I find myself still torn on the subject of beauty as an absolute, a universal. There is much appealing in that view, and some might be surprised by myself as a man of the right making arguments on the relative nature of beauty. Some ask ‘if beauty is relative what is the point?’. What is the point of eternal struggle? The teleological linear view that exists within our culture (largely due to Christianity) is that the struggle is only worthy because of the ultimate victory, or even possibility of victory. It is a radical change in thought to think in cycles. If everything happens in cycles struggle is the permanent face of nature. To overcome and to achieve is to necessitate the fall once again so the process and be repeated. Once I have ascended the mountain I must descend. This incarnate truth of struggle as being worthy as an end itself will not be accepted by many. Some might see that final victory as able to happen. But if that is not the case Man is always left with a choice - defeat or eternal victory through struggle. Beauty is the same, we create our own beauty by striving to overcome and attain perfection.
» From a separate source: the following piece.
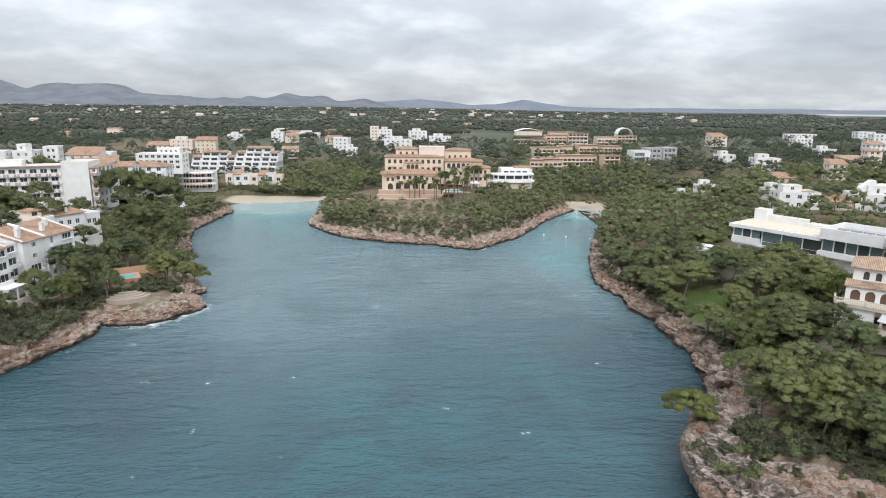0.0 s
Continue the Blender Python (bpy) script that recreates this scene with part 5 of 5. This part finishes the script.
SHRUBS = [leaf_mesh("leaves", g, SHRUB if k < 3 else PINE) for k, g in enumerate(SHRUB_GEO)]


def inside_building(x, y, extra=0.0):
    for fx, fy, hw, hd, r in FOOT:
        dx, dy = x - fx, y - fy
        u, v = dx * math.cos(r) + dy * math.sin(r), -dx * math.sin(r) + dy * math.cos(r)
        if abs(u) < hw + extra and abs(v) < hd + extra:
            return True
    return False


def plant(name, meshes, x, y, z, height, spin, wide, label, category, group):
    """meshes: crown and trunk of a tree ten metres high."""
    root = new(name)
    root.empty_display_size = 0.5
    root.matrix_basis = Matrix.LocRotScale((x, y, z), Euler((0, 0, spin)), (height / 10 * wide, height / 10 * wide, height / 10))
    for part_name, me in zip(("crown", "trunk"), meshes):
        ob = new(part_name, me)
        ob.parent = root
    return tagged(root, label, category, group)


def shrub(x, y, z, size, spin, kind, label="low green mastic shrub on dry ground"):
    ob = new("shrub", SHRUBS[kind])
    ob.matrix_basis = Matrix.LocRotScale((x, y, z - 0.1 * size), Euler((0, 0, spin)), (size, size, size * 0.8))
    return tagged(ob, label, "shrub", "shrubs of the shore")


def in_poly(x, y, poly):
    hit = False
    for (x0, y0), (x1, y1) in zip(poly, poly[1:] + poly[:1]):
        if (y0 > y) != (y1 > y) and x < (x1 - x0) * (y - y0) / (y1 - y0) + x0:
            hit = not hit
    return hit


CLEAR = [(61.5, 131, 4.5), (67, 134, 4.5), (71, 146, 3.5), (95, 123, 5.5), (100, 121, 4.5), (93, 149, 7.5), (85, 153, 5.5), (77.4, 80, 4.2), (73.5, 75.5, 4.2), (73, 88, 4.0), (70.5, 84, 3.2), (-117, 192, 7), (-113, 183, 6.5), (-121, 204, 6), (-33, 290, 4), (-27, 284, 4), (-18, 280, 4), (2, 277, 4), (76, 87, 3.0), (66, 138, 6.5), (64, 130, 4), (-84.5, 161.5, 6.5), (-80, 155, 4.5), (-79, 150, 5.0), (-76, 146, 3.5), (84, 326, 9), (-83, 345, 9), (84, 340, 5), (-68, 152, 6), (-70, 145, 5)]      # open ground: x, y, radius


def scatter(poly, gap, count, shore=2.5, margin=0.8):
    """Spots in a plan area at least gap apart, clear of buildings and of the water's edge."""
    xs, ys = [p[0] for p in poly], [p[1] for p in poly]
    tries = np.stack([RNG.uniform(min(xs), max(xs), count * 14), RNG.uniform(min(ys), max(ys), count * 14)], 1)
    d, step, _ = coast_field(tries[:, 0], tries[:, 1])
    ground_z = land(tries[:, 0], tries[:, 1])
    kept, spots = {}, []
    for (x, y), dist, gz in zip(tries, d, ground_z):
        if dist < shore or not in_poly(x, y, poly) or inside_building(x, y, margin) or any(math.hypot(x - a, y - b) < r for a, b, r in CLEAR):
            continue
        cell = (int(x // gap), int(y // gap))
        if any(math.hypot(x - q[0], y - q[1]) < gap for i in (-1, 0, 1) for j in (-1, 0, 1) for q in kept.get((cell[0] + i, cell[1] + j), ())):
            continue
        kept.setdefault(cell, []).append((x, y))
        spots.append((float(x), float(y), float(gz)))
        if len(spots) >= count:
            break
    return spots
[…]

We see beauty in the darkest of places if we carry fire within us. Another man, another tribe may not see it but that does not invalidate our own vantage point that we have erected and built. The power to convince is always with us, and circumstances change. Beauty is a critical part of a healthy vitalist culture worthy of living, in the competition of life that leaves many options.
This is a topic no doubt I am sure I will return to - the question of what is good and what is beautiful is something important.